Moreover, the functions, already described, that are performed by the Bank of England, are obviously different in many important respects from those fulfilled by the outer banks. Its chief customers, the Government and the other banks, are so special in kind that the custody of their funds has to be approached from a special point of view, and the Bank's duty of maintaining the gold reserve by regulating the ebb and flow of the international bullion stream is a problem for which the ordinary banker's training would be of little assistance, and for which the Bank's directors are obviously better qualified, owing to the closer touch with business affairs abroad, which arises from their connection with the accepting houses and merchant firms.

Nevertheless the narrowness of choice that limits the Bank Court in selecting its new members is certainly one of the drawbacks of its organization, and its difficulty in finding fit recruits tends to increase owing to the changing conditions of modern business. Some widening in the sweep of its net seems to be desirable, and will doubtless be brought about by the alertness that the Bank has shown in recent years in adapting itself to alterations in its environment. As an example of this alertness it may be mentioned that the Bank was one of the first institutions in the City to adopt female clerical labour on a considerable scale.

More genuine are the objections to the rotatory system, by which the Governor of the Bank holds office for two years, having previously served for two years as Deputy Governor, and then so say the critics of the system, just at the time when he has mastered his duties, retires into the obscurity of the Committee of Treasury, which is composed of members of the Court who have "passed the chair." Apart from the objection already noted, one result of this system is that a Bank director is not likely to become Governor until he has been many years a member of the Court. Consequently the new members of the Court have to be chosen when young, in the hope that in twenty years or so they may be capable Governors, and this is sometimes a matter of perilous hazard.
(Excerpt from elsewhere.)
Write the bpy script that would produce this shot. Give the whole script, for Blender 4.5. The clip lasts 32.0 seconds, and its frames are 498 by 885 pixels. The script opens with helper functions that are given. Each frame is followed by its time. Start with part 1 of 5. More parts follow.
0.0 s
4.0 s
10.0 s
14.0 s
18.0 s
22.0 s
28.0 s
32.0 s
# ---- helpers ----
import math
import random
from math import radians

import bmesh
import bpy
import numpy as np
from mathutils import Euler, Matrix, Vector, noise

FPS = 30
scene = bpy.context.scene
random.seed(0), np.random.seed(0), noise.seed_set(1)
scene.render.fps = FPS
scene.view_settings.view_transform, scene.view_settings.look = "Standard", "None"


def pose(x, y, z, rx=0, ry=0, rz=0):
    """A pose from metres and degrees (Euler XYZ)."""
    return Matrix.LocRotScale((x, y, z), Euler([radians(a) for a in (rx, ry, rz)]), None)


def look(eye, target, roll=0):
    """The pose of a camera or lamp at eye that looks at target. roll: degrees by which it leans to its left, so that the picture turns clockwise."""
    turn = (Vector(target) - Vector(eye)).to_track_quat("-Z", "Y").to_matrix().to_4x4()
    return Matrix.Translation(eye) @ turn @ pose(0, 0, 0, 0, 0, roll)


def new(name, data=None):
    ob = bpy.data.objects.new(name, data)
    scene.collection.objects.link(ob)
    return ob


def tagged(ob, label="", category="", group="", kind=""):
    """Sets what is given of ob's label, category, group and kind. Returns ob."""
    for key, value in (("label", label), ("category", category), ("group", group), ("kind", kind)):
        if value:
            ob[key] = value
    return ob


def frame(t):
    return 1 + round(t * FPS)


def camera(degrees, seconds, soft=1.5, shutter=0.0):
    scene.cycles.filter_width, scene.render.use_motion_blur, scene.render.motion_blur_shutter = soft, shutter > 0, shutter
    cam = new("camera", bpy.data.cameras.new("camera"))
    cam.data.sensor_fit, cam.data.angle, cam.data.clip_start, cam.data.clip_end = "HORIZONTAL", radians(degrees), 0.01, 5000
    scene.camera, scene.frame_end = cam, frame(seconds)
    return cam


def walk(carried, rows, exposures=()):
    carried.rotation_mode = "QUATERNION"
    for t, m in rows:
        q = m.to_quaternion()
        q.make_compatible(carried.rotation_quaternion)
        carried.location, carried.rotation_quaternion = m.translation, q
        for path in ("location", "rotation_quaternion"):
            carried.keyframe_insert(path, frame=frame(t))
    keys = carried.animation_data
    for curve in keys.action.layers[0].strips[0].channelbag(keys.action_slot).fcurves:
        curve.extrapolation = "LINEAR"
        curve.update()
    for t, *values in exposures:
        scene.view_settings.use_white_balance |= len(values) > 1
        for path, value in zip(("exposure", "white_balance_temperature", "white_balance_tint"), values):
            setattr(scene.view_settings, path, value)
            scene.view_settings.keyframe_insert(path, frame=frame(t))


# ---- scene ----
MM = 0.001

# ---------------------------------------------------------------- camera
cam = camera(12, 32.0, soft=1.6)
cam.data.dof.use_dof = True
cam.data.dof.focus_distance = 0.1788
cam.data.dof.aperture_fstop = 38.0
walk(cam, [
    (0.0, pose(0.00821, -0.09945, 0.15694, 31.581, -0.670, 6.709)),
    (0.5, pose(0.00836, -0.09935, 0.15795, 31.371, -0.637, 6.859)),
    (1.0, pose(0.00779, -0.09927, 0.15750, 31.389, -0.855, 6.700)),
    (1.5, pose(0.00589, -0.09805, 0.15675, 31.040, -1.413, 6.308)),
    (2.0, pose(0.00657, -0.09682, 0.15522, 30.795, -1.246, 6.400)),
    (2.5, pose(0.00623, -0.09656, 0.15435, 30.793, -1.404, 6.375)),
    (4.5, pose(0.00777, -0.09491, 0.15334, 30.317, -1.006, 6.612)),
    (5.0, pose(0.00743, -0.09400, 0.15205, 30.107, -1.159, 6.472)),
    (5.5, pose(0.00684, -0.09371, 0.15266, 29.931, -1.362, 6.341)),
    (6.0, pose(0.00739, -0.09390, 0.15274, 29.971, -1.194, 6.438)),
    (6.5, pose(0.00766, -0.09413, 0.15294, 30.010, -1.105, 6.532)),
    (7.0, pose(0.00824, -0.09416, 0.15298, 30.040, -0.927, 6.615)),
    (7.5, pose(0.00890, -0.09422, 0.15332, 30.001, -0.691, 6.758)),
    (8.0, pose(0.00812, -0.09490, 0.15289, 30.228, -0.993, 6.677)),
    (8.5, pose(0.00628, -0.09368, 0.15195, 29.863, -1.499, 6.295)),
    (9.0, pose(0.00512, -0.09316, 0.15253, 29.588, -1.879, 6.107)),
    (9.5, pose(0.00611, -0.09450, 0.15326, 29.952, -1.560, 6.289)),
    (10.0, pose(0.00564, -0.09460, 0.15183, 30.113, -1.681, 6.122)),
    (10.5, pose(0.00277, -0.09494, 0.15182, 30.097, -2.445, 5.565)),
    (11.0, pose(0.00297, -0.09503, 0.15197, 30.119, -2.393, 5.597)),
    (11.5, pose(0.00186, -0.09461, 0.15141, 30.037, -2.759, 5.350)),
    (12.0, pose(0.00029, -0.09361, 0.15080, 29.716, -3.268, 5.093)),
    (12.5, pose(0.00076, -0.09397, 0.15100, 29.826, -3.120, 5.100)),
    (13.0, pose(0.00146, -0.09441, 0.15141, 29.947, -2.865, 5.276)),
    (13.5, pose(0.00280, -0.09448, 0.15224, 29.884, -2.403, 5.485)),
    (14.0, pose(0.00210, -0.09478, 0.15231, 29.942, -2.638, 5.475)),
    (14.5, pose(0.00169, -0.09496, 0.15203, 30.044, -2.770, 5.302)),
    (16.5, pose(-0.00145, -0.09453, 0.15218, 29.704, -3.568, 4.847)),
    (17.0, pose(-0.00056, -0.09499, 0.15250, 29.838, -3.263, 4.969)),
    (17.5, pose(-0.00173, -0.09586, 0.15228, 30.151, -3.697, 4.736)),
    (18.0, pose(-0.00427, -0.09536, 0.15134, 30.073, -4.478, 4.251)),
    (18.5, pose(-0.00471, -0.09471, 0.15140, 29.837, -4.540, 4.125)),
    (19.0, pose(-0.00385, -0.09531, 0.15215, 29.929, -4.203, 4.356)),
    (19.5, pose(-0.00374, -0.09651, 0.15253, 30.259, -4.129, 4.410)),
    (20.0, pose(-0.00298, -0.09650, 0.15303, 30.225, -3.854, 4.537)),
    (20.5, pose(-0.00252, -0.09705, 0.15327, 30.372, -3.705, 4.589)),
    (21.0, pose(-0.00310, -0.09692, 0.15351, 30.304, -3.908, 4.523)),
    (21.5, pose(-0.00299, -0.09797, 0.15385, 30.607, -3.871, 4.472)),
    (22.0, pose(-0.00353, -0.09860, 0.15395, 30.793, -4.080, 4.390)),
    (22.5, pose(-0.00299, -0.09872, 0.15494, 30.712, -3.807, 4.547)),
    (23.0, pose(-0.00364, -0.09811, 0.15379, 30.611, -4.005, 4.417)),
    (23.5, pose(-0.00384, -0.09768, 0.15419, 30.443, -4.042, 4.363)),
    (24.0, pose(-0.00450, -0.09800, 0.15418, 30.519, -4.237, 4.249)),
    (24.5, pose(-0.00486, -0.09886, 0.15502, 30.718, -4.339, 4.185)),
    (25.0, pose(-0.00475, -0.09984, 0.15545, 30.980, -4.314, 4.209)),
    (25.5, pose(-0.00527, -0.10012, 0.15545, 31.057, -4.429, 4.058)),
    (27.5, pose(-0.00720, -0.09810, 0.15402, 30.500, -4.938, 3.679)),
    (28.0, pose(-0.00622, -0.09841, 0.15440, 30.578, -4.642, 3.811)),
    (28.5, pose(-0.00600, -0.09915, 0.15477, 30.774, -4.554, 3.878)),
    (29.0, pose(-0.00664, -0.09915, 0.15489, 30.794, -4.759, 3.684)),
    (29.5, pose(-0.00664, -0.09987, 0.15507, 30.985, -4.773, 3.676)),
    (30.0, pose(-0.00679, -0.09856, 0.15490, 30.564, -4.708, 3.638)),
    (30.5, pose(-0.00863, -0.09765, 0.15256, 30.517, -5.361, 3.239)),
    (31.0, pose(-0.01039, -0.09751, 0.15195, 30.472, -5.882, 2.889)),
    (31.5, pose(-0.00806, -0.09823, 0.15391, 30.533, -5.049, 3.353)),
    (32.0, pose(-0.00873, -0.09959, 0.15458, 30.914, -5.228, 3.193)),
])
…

It cannot be denied that the system by which the Governor is put into the chair is somewhat haphazard. Nevertheless, it has its advantages. The Committee of Treasury represents a body of experience which is always at the Governor's service, and the periodic tenure of office makes the Governor more inclined to lean on the experience and suggestions of his colleagues on the Court, and of the heads of the various departments, and to be less a self-sufficing autocrat than he would probably become if he held office permanently, as is often proposed. And it is very important that the ruler of the Bank of England should be amenable to, and express, the broad common-sense of the commercial community as a whole, and not the prejudices and convictions of any individual, however gifted. But it is not the purpose of this work to enumerate and examine the many proposals that have been made for improving the constitution of the Bank of England. Subjected to the test of results, it shows a record that is not only unrivalled, but unapproached. For no other institution in the world attempts even to face the problem of being always ready to carry out the immediate conversion of any draft on the centre of which it is the head, which is cheerfully and composedly undertaken by the Bank of England. The elasticity of the English system, which works with the Bank as its centre, is the envy of the world, and any alteration, however slight, in so delicate a machine as a credit system, might have effects which were not at all intended.

The Bank of France is frequently pointed to as the ideal exponent of international banking by those whose test of the merits of a bank is the infrequency of the movements in its official rate. This view naturally appeals to Chambers of Commerce and the mercantile community, which chiefly desires to have its money first of all cheap, and secondly, steady in price. But the cause which keeps the official rate of the Bank of France so steady is the fact that the Bank of France is not faced by the problem involved by banking business as we understand it, namely, the immediate meeting of liabilities in gold. France still cherishes relics of Bi-metallism, and its Bank is consequently able to please itself as to whether it will meet its notes in gold or silver. Seated behind this comfortable rampart, which protects him from most of the shocks that banking flesh is heir to, the Governor of the Bank of France can maintain the most dignified steadiness in his rate, knowing that if too many claims are presented on him, he can tender payment for them in five-franc pieces, mere token counters whose bullion value is less than half the price at which he can, by the law of France, hand them to creditors in payment of claims. He is thus enabled to refuse to part with gold except as and when he pleases. It is a delightful position, but it is not banking, as we understand it, and it has its limitations ; at times of crisis even the Bank of France is unable to ignore altogether what is happening in the outside world, which is wanting to turn securities and commodities into gold.

In the last quarter of 1907, for example, when the American crisis threw an exceptional strain on the world's money market, the Bank of England faced the position with cool-headed readiness, and was prepared to meet all demands on it from America, and to reinforce itself by putting its rate up and drawing in gold from other centres. The determination which it showed finally compelled the Bank of France to take some share in the international burden and to send three millions of its gold, not to America but to London, whence it knew that it could rely on getting it back. It has been commonly stated that the Bank of England asked it to carry out this operation, but this is quite untrue. The whole arrangement was made outside the Bank of England, which approved of but by no means asked for it. The Bank of France made an excellent and profitable investment in sterling bills, and helped to mitigate a storm which threatened the French monetary community with unpleasant consequences. And at the same time it was enabled to pose very gracefully as fairy godmother to the world at large, and superficial observers cried out that there must be something in its management that enabled it to play this pretty part. If the Bank of England had the right to meet its liabilities in five-shilling pieces containing half a crown's worth of silver, it might perform with equal brilliance ; but then the whole of the very profitable exchange and banking business which is based on the immediate convertibility into gold of the draft on London, would be an impossibility. Under these circumstances it might be quite easy to keep the Bank of England's rate as steady as that of the Bank of France. But Bank rate has not yet been explained, and it, and its relations to the market rate, will require a fresh chapter.